[Provided material start]

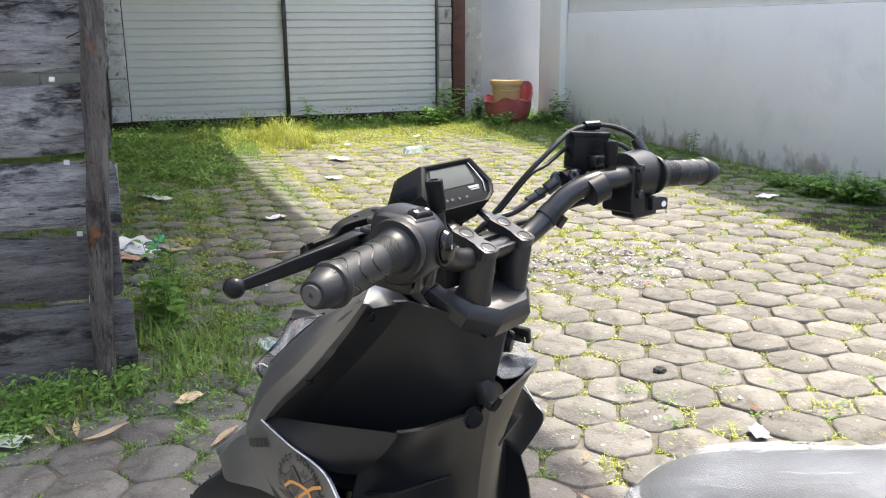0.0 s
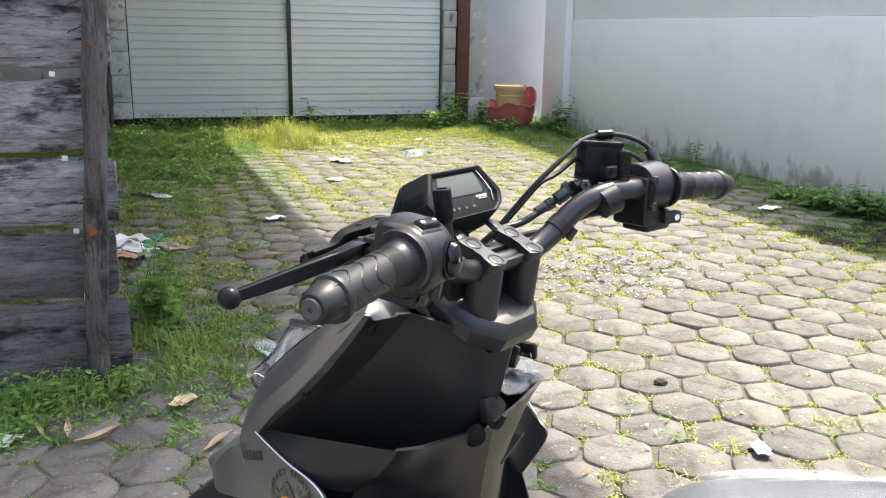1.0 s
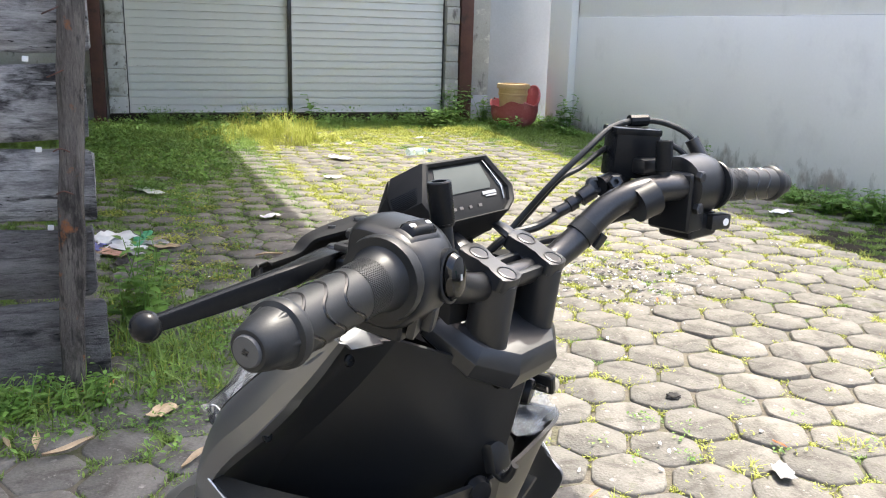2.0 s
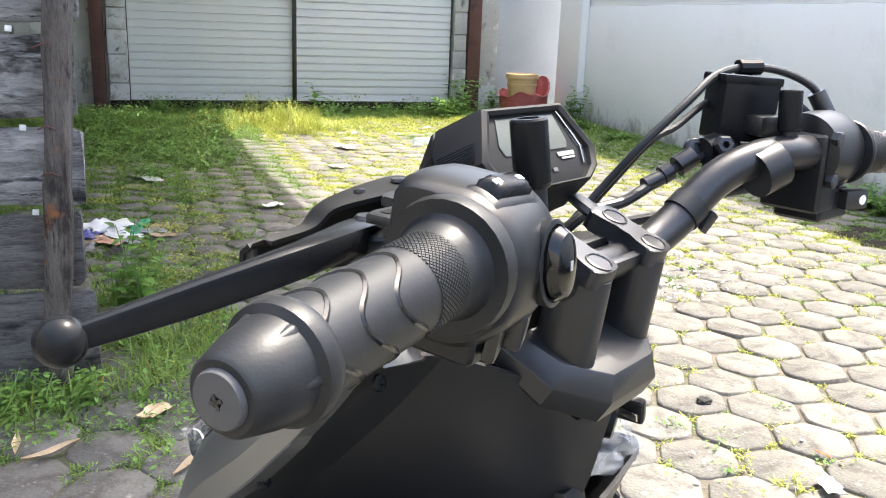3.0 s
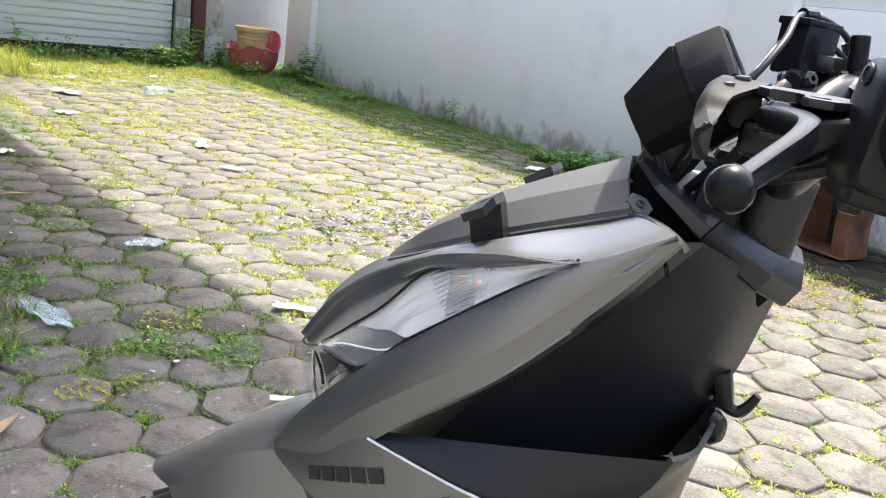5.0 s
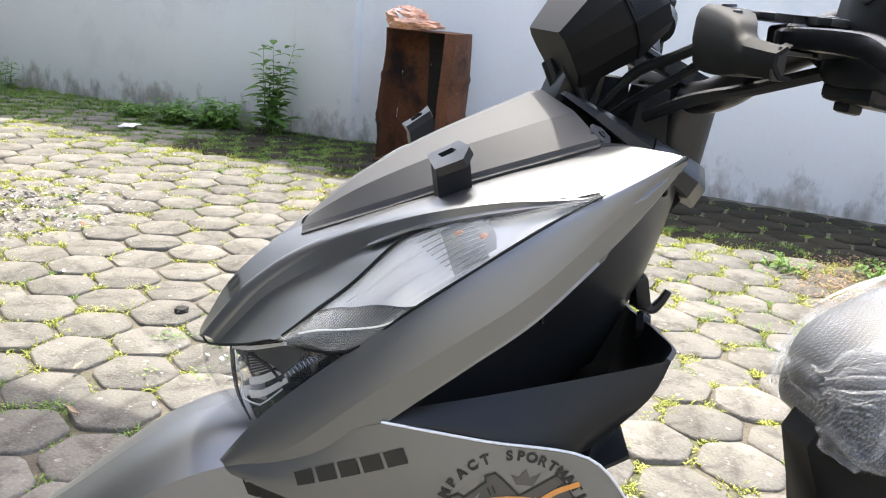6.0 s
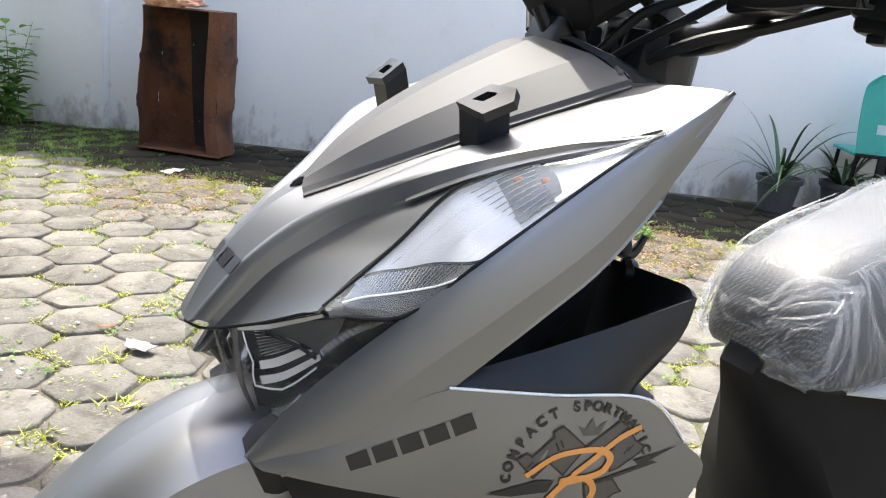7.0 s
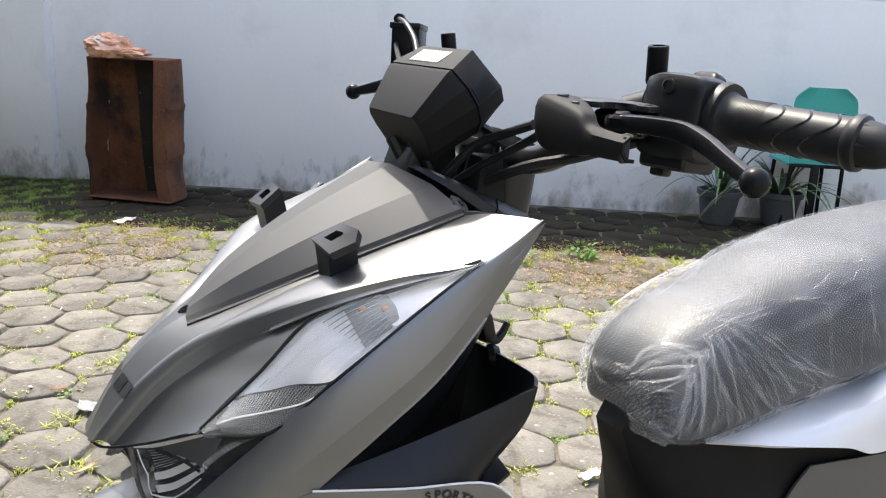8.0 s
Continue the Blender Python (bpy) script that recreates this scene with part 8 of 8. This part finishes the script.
for x, y, n, h, r in ((0.05, 3.3, 60, 0.10, 0.13), (0.15, 3.05, 40, 0.09, 0.12), (0.22, 3.4, 40, 0.08, 0.12), (-0.05, 3.0, 50, 0.10, 0.12), (-0.35, 2.75, 60, 0.10, 0.14), (-0.2, 2.85, 60, 0.10, 0.14), (-0.5, 2.9, 50, 0.12, 0.14),
                      (0.25, 3.6, 40, 0.08, 0.14), (0.1, 3.9, 50, 0.10, 0.15), (0.35, 4.3, 50, 0.08, 0.16), (0.05, 2.55, 26, 0.06, 0.06)):
    green.append((x, y, n, h * 1.2, r))
    weeds.append((x, y, n, h * 0.55, r * 1.1, 0.028))
for x, y, h in ((0.07, 3.18, 0.13), (0.20, 2.98, 0.11), (0.16, 3.34, 0.12), (0.28, 3.20, 0.10), (0.02, 3.05, 0.12), (0.25, 3.62, 0.10), (-0.12, 3.9, 0.12), (0.02, 4.15, 0.11), (-0.09, 3.45, 0.135), (0.03, 3.40, 0.13), (0.12, 3.26, 0.12), (0.0, 3.65, 0.135), (0.18, 3.45, 0.11), (-0.38, 3.0, 0.11), (-0.25, 2.95, 0.12)):
    green.append((x, y, 80, h, 0.10))
    pale.append((x + 0.04, y, 16, h * 0.8, 0.08))
for x, y in ((1.36, 1.85), (1.30, 1.70), (1.62, 2.0), (1.18, 1.95), (2.02, 2.05)):
    pale.append((x, y, 40, 0.05, 0.05))
leafage("weeds", weeds, 15, leaf_green, "low broad-leaved green weeds spreading over the shaded pavers")
leafage("weeds", yellow, 16, grass_sun_pale, "small yellow-green weeds and moss spreading over the pavers")
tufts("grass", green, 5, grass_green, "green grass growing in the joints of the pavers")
tufts("dry_grass", pale, 6, grass_sun_pale, "yellow-green grass in the joints of the pavers, sunlight put into its colour")


# ---- pavers ----
def paver_mesh(seed):
    """A worn six-sided concrete paver with rounded corners and edges."""
    rnd = random.Random(seed)
    r = PITCH / 2 - 0.003
    outline = []
    for k in range(6):
        pull = rnd.uniform(0.965, 1.0)
        for da in (-7, 7):
            a = radians(60 * k + da + rnd.uniform(-2, 2))
            rr = r / math.cos(radians(30 - 7)) * pull * rnd.uniform(0.97, 1.0)
            outline.append((rr * math.cos(a), rr * math.sin(a)))
    verts = [(x, y, -0.05) for x, y in outline] + [(x, y, -0.008) for x, y in outline]
    verts += [(x * 0.95, y * 0.95, -0.0020 + rnd.uniform(-0.0015, 0.0015)) for x, y in outline] + [(0, 0, rnd.uniform(-0.001, 0.002))]
    faces = []
    for ringn in (0, 12):
        faces += [(ringn + i, ringn + (i + 1) % 12, ringn + 12 + (i + 1) % 12, ringn + 12 + i) for i in range(12)]
    faces += [(24 + i, 24 + (i + 1) % 12, 36) for i in range(12)]
    return verts, faces


kinds = [paver_mesh(s) for s in range(16)]
shared = []
for v, fc in kinds:
    me = bpy.data.meshes.new("paver")
    me.from_pydata(v, [], fc)
    me.materials.append(paver_stone)
    me.shade_smooth()
    me.set_sharp_from_angle(angle=radians(50))
    shared.append(me)
pavement = thing("pavement", at(0, 0, 0), "yard paved with worn grey hexagonal concrete pavers, grass in the joints", "pavement", kind="structure")
rnd = random.Random(11)
cells = []
for i in range(-24, 26):
    for j in range(-34, 42):
        cx, cy = centre(i, j)
        if -4 < cx < WALL_X - 0.06 and -5 < cy < 10.85:
            cells.append((math.hypot(cx - 0.9, (cy - 2.2) * 0.8), cx, cy))
cells.sort()
rest_v, rest_f, strip_v, strip_f = [], [], [], []
for n, (_, cx, cy) in enumerate(cells):
    kind, spin = rnd.randrange(16), 60 * rnd.randrange(6)
    m = pose(cx + rnd.uniform(-0.003, 0.003), cy + rnd.uniform(-0.003, 0.003), rnd.uniform(-0.006, 0.004), rnd.uniform(-1.6, 1.6), rnd.uniform(-1.6, 1.6), spin + rnd.uniform(-2.5, 2.5))
    if n < 300:
        o = new("paver", shared[kind])
        o.parent = pavement
        o.matrix_local = m
    else:
        v, fc = kinds[kind]
        # pavers out to the wall's shadow edge get the shade-darkened stone
        shade_strip = cx > 3.90 + 0.15 * noise.noise(V((cy * 1.3, 0, 5))) and cy < 4.5
        pv, pf = (strip_v, strip_f) if shade_strip else (rest_v, rest_f)
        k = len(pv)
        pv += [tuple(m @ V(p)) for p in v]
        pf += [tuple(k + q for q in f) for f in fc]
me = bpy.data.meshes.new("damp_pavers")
me.from_pydata(strip_v, [], strip_f)
me.materials.append(damp_shade_stone)
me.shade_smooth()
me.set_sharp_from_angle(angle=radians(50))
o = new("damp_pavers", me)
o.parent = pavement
tagged(o, "damp mossy pavers along the wall, the wall's shade darkened into their colour", kind="stuff")
me = bpy.data.meshes.new("far_pavers")
me.from_pydata(rest_v, [], rest_f)
me.materials.append(paver_stone)
me.shade_smooth()
me.set_sharp_from_angle(angle=radians(50))
o = new("far_pavers", me)
o.parent = pavement
tagged(o, kind="stuff")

[Provided material end]

__Your task__
Your task is to repeat the data above exactly while excluding the pictures.

__Output for this task__
0.0 s
1.0 s
2.0 s
3.0 s
5.0 s
6.0 s
7.0 s
8.0 s
Continue the Blender Python (bpy) script that recreates this scene with part 8 of 8. This part finishes the script.
for x, y, n, h, r in ((0.05, 3.3, 60, 0.10, 0.13), (0.15, 3.05, 40, 0.09, 0.12), (0.22, 3.4, 40, 0.08, 0.12), (-0.05, 3.0, 50, 0.10, 0.12), (-0.35, 2.75, 60, 0.10, 0.14), (-0.2, 2.85, 60, 0.10, 0.14), (-0.5, 2.9, 50, 0.12, 0.14),
                      (0.25, 3.6, 40, 0.08, 0.14), (0.1, 3.9, 50, 0.10, 0.15), (0.35, 4.3, 50, 0.08, 0.16), (0.05, 2.55, 26, 0.06, 0.06)):
    green.append((x, y, n, h * 1.2, r))
    weeds.append((x, y, n, h * 0.55, r * 1.1, 0.028))
for x, y, h in ((0.07, 3.18, 0.13), (0.20, 2.98, 0.11), (0.16, 3.34, 0.12), (0.28, 3.20, 0.10), (0.02, 3.05, 0.12), (0.25, 3.62, 0.10), (-0.12, 3.9, 0.12), (0.02, 4.15, 0.11), (-0.09, 3.45, 0.135), (0.03, 3.40, 0.13), (0.12, 3.26, 0.12), (0.0, 3.65, 0.135), (0.18, 3.45, 0.11), (-0.38, 3.0, 0.11), (-0.25, 2.95, 0.12)):
    green.append((x, y, 80, h, 0.10))
    pale.append((x + 0.04, y, 16, h * 0.8, 0.08))
for x, y in ((1.36, 1.85), (1.30, 1.70), (1.62, 2.0), (1.18, 1.95), (2.02, 2.05)):
    pale.append((x, y, 40, 0.05, 0.05))
leafage("weeds", weeds, 15, leaf_green, "low broad-leaved green weeds spreading over the shaded pavers")
leafage("weeds", yellow, 16, grass_sun_pale, "small yellow-green weeds and moss spreading over the pavers")
tufts("grass", green, 5, grass_green, "green grass growing in the joints of the pavers")
tufts("dry_grass", pale, 6, grass_sun_pale, "yellow-green grass in the joints of the pavers, sunlight put into its colour")


# ---- pavers ----
def paver_mesh(seed):
    """A worn six-sided concrete paver with rounded corners and edges."""
    rnd = random.Random(seed)
    r = PITCH / 2 - 0.003
    outline = []
    for k in range(6):
        pull = rnd.uniform(0.965, 1.0)
        for da in (-7, 7):
            a = radians(60 * k + da + rnd.uniform(-2, 2))
            rr = r / math.cos(radians(30 - 7)) * pull * rnd.uniform(0.97, 1.0)
            outline.append((rr * math.cos(a), rr * math.sin(a)))
    verts = [(x, y, -0.05) for x, y in outline] + [(x, y, -0.008) for x, y in outline]
    verts += [(x * 0.95, y * 0.95, -0.0020 + rnd.uniform(-0.0015, 0.0015)) for x, y in outline] + [(0, 0, rnd.uniform(-0.001, 0.002))]
    faces = []
    for ringn in (0, 12):
        faces += [(ringn + i, ringn + (i + 1) % 12, ringn + 12 + (i + 1) % 12, ringn + 12 + i) for i in range(12)]
    faces += [(24 + i, 24 + (i + 1) % 12, 36) for i in range(12)]
    return verts, faces


kinds = [paver_mesh(s) for s in range(16)]
shared = []
for v, fc in kinds:
    me = bpy.data.meshes.new("paver")
    me.from_pydata(v, [], fc)
    me.materials.append(paver_stone)
    me.shade_smooth()
    me.set_sharp_from_angle(angle=radians(50))
    shared.append(me)
pavement = thing("pavement", at(0, 0, 0), "yard paved with worn grey hexagonal concrete pavers, grass in the joints", "pavement", kind="structure")
rnd = random.Random(11)
cells = []
for i in range(-24, 26):
    for j in range(-34, 42):
        cx, cy = centre(i, j)
        if -4 < cx < WALL_X - 0.06 and -5 < cy < 10.85:
            cells.append((math.hypot(cx - 0.9, (cy - 2.2) * 0.8), cx, cy))
cells.sort()
rest_v, rest_f, strip_v, strip_f = [], [], [], []
for n, (_, cx, cy) in enumerate(cells):
    kind, spin = rnd.randrange(16), 60 * rnd.randrange(6)
    m = pose(cx + rnd.uniform(-0.003, 0.003), cy + rnd.uniform(-0.003, 0.003), rnd.uniform(-0.006, 0.004), rnd.uniform(-1.6, 1.6), rnd.uniform(-1.6, 1.6), spin + rnd.uniform(-2.5, 2.5))
    if n < 300:
        o = new("paver", shared[kind])
        o.parent = pavement
        o.matrix_local = m
    else:
        v, fc = kinds[kind]
        # pavers out to the wall's shadow edge get the shade-darkened stone
        shade_strip = cx > 3.90 + 0.15 * noise.noise(V((cy * 1.3, 0, 5))) and cy < 4.5
        pv, pf = (strip_v, strip_f) if shade_strip else (rest_v, rest_f)
        k = len(pv)
        pv += [tuple(m @ V(p)) for p in v]
        pf += [tuple(k + q for q in f) for f in fc]
me = bpy.data.meshes.new("damp_pavers")
me.from_pydata(strip_v, [], strip_f)
me.materials.append(damp_shade_stone)
me.shade_smooth()
me.set_sharp_from_angle(angle=radians(50))
o = new("damp_pavers", me)
o.parent = pavement
tagged(o, "damp mossy pavers along the wall, the wall's shade darkened into their colour", kind="stuff")
me = bpy.data.meshes.new("far_pavers")
me.from_pydata(rest_v, [], rest_f)
me.materials.append(paver_stone)
me.shade_smooth()
me.set_sharp_from_angle(angle=radians(50))
o = new("far_pavers", me)
o.parent = pavement
tagged(o, kind="stuff")